Wat dat betreft is Climate Dialogue een goede test: is de klimaatwetenschap doof geworden voor tegengeluiden? Is alles nog wel bespreekbaar? Of, dat kan ook, misschien hebben de sceptici gewoon wel helemaal niet zo veel interessants te melden. In de wetenschap is er voor grote, broeierige vragen vaak een verrassend simpel antwoord.
Uitgerekend de klimaatwetenschap past zo’n experiment goed. Tegenover het diepgewortelde conservatisme van de meest geharnaste ‘klimaatsceptici’ en ‘klimaatalarmisten’ staat dat de klimaatwetenschap is uitgegroeid tot een van de meest open takken van onderzoek. Als het gaat om het openbaar maken en delen van ruwe meetcijfers, loopt de klimatologie samen met de genetica voorop. Dat moet ook wel: gezien de politieke, economische en maatschappelijke belangen doen klimaatwetenschappers hun werk in een glazen huis.
Een website waar wetenschappers in het openbaar discussiëren over hun meest ongemakkelijke verschillen, past in die cultuur. Want bovenal is Climate Dialogue een experiment in innovatie: een nieuwe, snelle manier van wetenschap bedrijven, die het beste van het oude discours behoudt (geordend, gedegen, op inhoud), en dat combineert met de 21e eeuwse online werkelijkheid van openheid, snelheid en een-op-een-contact.
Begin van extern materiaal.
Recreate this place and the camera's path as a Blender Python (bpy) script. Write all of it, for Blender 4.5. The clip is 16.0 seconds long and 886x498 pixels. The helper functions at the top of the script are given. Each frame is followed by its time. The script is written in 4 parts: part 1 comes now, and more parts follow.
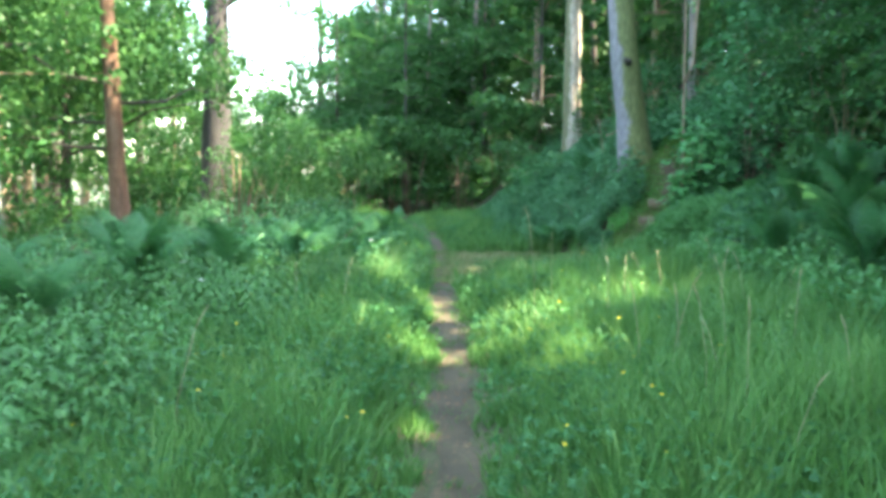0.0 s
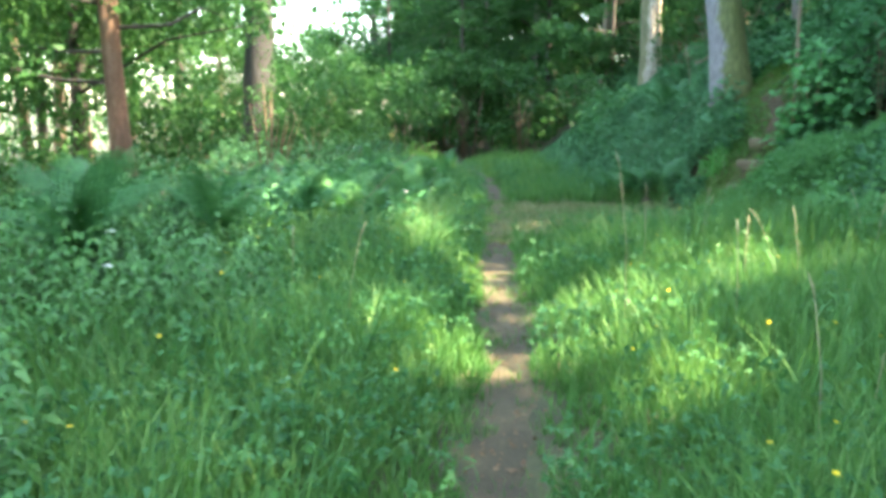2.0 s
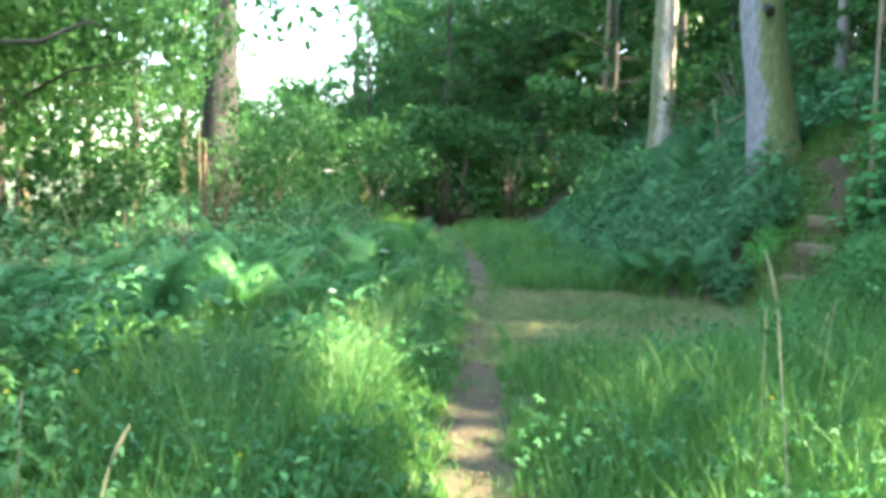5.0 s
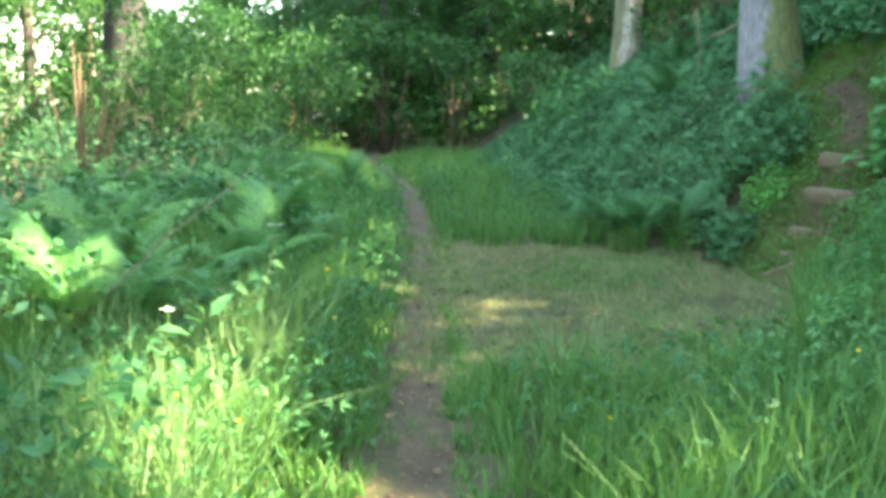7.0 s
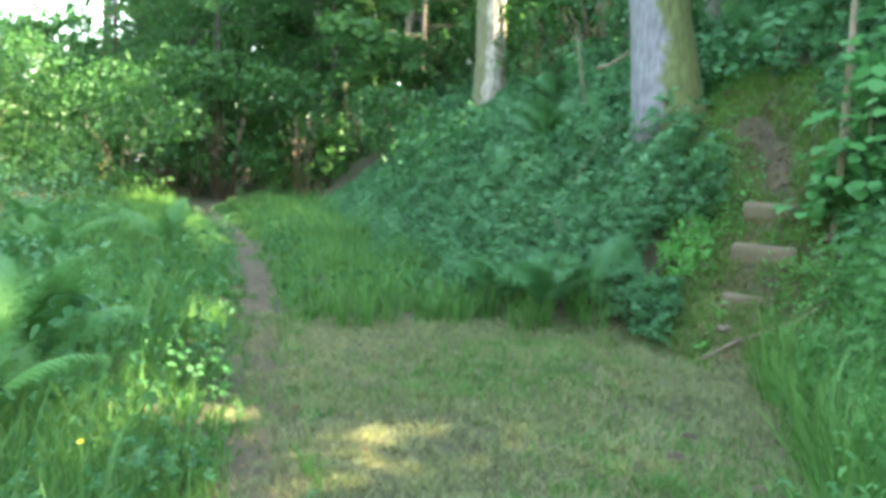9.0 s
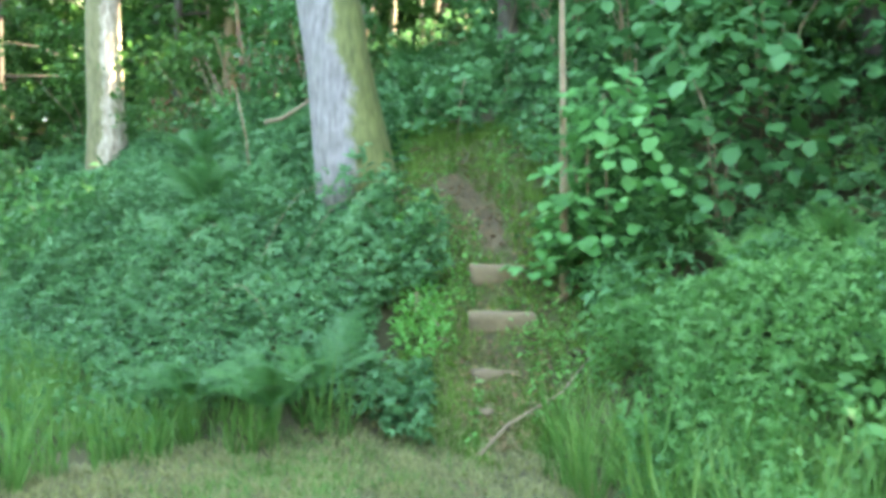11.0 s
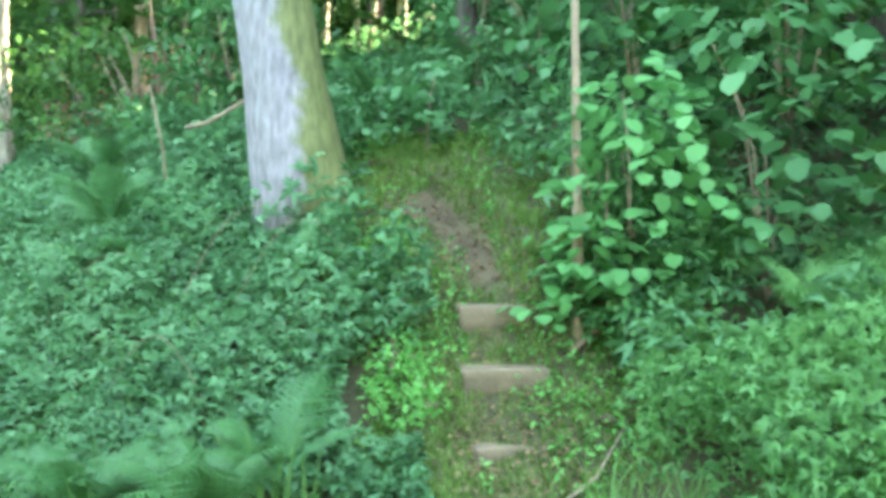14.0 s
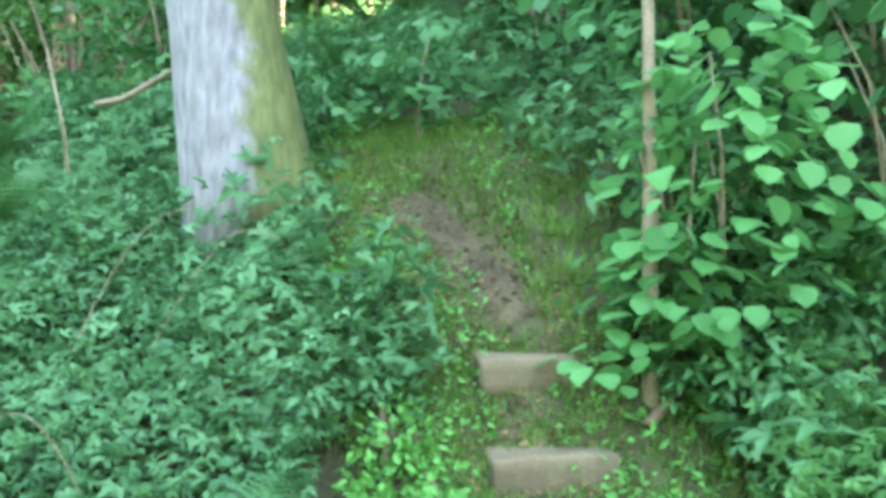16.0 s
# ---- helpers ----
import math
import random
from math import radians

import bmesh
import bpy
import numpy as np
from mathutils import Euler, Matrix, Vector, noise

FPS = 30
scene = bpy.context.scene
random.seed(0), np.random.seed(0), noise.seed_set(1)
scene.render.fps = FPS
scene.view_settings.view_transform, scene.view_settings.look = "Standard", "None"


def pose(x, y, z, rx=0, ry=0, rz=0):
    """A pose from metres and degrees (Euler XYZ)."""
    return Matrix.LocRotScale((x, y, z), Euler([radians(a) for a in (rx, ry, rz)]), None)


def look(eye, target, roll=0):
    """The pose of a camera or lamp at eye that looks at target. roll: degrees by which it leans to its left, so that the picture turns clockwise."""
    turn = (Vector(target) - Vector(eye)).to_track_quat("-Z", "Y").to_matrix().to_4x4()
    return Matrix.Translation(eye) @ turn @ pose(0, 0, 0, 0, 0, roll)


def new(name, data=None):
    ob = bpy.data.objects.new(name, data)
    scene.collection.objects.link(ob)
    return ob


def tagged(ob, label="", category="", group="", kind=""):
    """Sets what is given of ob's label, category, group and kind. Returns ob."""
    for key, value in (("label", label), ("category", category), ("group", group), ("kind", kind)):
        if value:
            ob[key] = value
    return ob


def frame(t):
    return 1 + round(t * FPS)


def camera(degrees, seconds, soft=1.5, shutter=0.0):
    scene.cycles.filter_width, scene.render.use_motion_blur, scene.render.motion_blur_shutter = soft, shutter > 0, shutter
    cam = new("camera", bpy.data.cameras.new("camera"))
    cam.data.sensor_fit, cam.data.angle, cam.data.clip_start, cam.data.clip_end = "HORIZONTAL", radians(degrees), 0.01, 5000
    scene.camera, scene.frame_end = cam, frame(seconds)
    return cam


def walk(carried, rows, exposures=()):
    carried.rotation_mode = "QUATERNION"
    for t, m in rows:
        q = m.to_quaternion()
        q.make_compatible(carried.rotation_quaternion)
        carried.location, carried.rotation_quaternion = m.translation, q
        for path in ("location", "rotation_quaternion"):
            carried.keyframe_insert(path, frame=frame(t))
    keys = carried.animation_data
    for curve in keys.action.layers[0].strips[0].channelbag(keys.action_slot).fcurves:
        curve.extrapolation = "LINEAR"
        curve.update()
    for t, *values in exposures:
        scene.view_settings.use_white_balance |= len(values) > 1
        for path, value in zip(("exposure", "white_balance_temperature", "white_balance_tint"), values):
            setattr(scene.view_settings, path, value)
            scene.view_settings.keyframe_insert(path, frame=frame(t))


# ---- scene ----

# ---- camera ----
cam = camera(58.1, 16.0, soft=4.1, shutter=0.0)
PATH = [
    (0, (2.001, 0.446, 1.522), (1.87, 2.432, 1.325), 1.3),
    (0.5, (2.018, 0.931, 1.494), (1.871, 2.918, 1.323), 1.2),
    (1, (1.967, 1.526, 1.456), (1.781, 3.504, 1.23), 2.0),
    (1.5, (1.942, 2.003, 1.443), (1.734, 3.973, 1.163), 1.1),
    (2, (1.922, 2.521, 1.419), (1.643, 4.472, 1.079), 0.8),
    (2.5, (1.861, 2.983, 1.406), (1.609, 4.937, 1.062), 1.1),
    (3, (1.836, 3.513, 1.396), (1.611, 5.474, 1.079), 0.7),
    (3.5, (1.799, 3.977, 1.367), (1.541, 5.93, 1.02), 1.3),
    (4, (1.721, 4.43, 1.429), (1.466, 6.391, 1.127), 2.2),
    (4.5, (1.733, 4.913, 1.363), (1.467, 6.888, 1.192), 2.5),
    (7, (1.574, 7.32, 1.429), (1.48, 9.283, 1.056), 2.8),
    (7.5, (1.568, 7.73, 1.449), (1.453, 9.685, 1.04), 3.5),
    (8, (1.491, 8.203, 1.45), (1.388, 10.173, 1.121), 4.3),
    (8.5, (1.451, 8.71, 1.372), (1.438, 10.695, 1.127), 3.3),
    (9, (1.445, 9.132, 1.391), (1.73, 11.095, 1.139), 3.0),
    (9.5, (1.417, 9.573, 1.384), (2.04, 11.461, 1.167), 1.2),
    (9.7, (1.413, 9.741, 1.379), (2.126, 11.595, 1.152), 1.0),
    (11.8, (0.926, 10.758, 1.383), (2.274, 12.231, 1.493), -0.6),
    (12, (0.967, 10.754, 1.393), (2.329, 12.212, 1.539), -0.9),
    (12.5, (0.917, 10.741, 1.404), (2.314, 12.16, 1.588), -0.5),
    (13, (0.998, 10.893, 1.375), (2.322, 12.387, 1.505), 0.4),
    (13.5, (1.265, 11.403, 1.378), (2.61, 12.884, 1.408), 0.6),
    (14, (1.545, 11.841, 1.392), (2.907, 13.306, 1.4), 0.6),
    (14.5, (1.8, 12.22, 1.402), (3.183, 13.664, 1.404), 1.1),
    (15, (2.035, 12.57, 1.441), (3.437, 13.996, 1.411), 1.1),
    (15.5, (2.253, 12.884, 1.477), (3.676, 14.287, 1.409), 0.8),
    (16, (2.351, 13.06, 1.488), (3.796, 14.443, 1.504), 0.7),
]
walk(cam, [(t, look(eye, target, roll)) for t, eye, target, roll in PATH], [(0, 4.12, 7200, 11), (2, 4.1, 7550, 11), (4, 4.1, 7500, 11), (4.7, 4.12, 7250, 11), (7, 4.22, 7900, 12), (8.5, 4.25, 7900, 12), (9.0, 4.55, 8000, 12), (9.5, 5.02, 8300, 12), (9.7, 5.05, 8300, 12), (12, 5.1, 8600, 14), (13, 5.28, 8600, 14), (14, 5.32, 8300, 12), (16, 5.3, 8300, 12)])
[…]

De kiemen daarvoor zijn al gelegd in de geneeskunde, waar artsen en patiënten al experimenteren met realtime gegevensdeling, online labjournaals en het direct uitwisselen van klinische ervaringen.
De loopgraven over en weer zullen blijven bestaan, zoals er ook nog loopgraven zijn waar men volhoudt dat groene mannetjes de piramides bouwden. Maar naar mate zichtbaarder wordt dat de oorlog helemaal geen oorlog is maar gewoon een felle, maar wetenschappelijke discussie, zullen de loopgraven meer en meer een curiositeit worden – een malle, potsierlijke vertoning in vredestijd.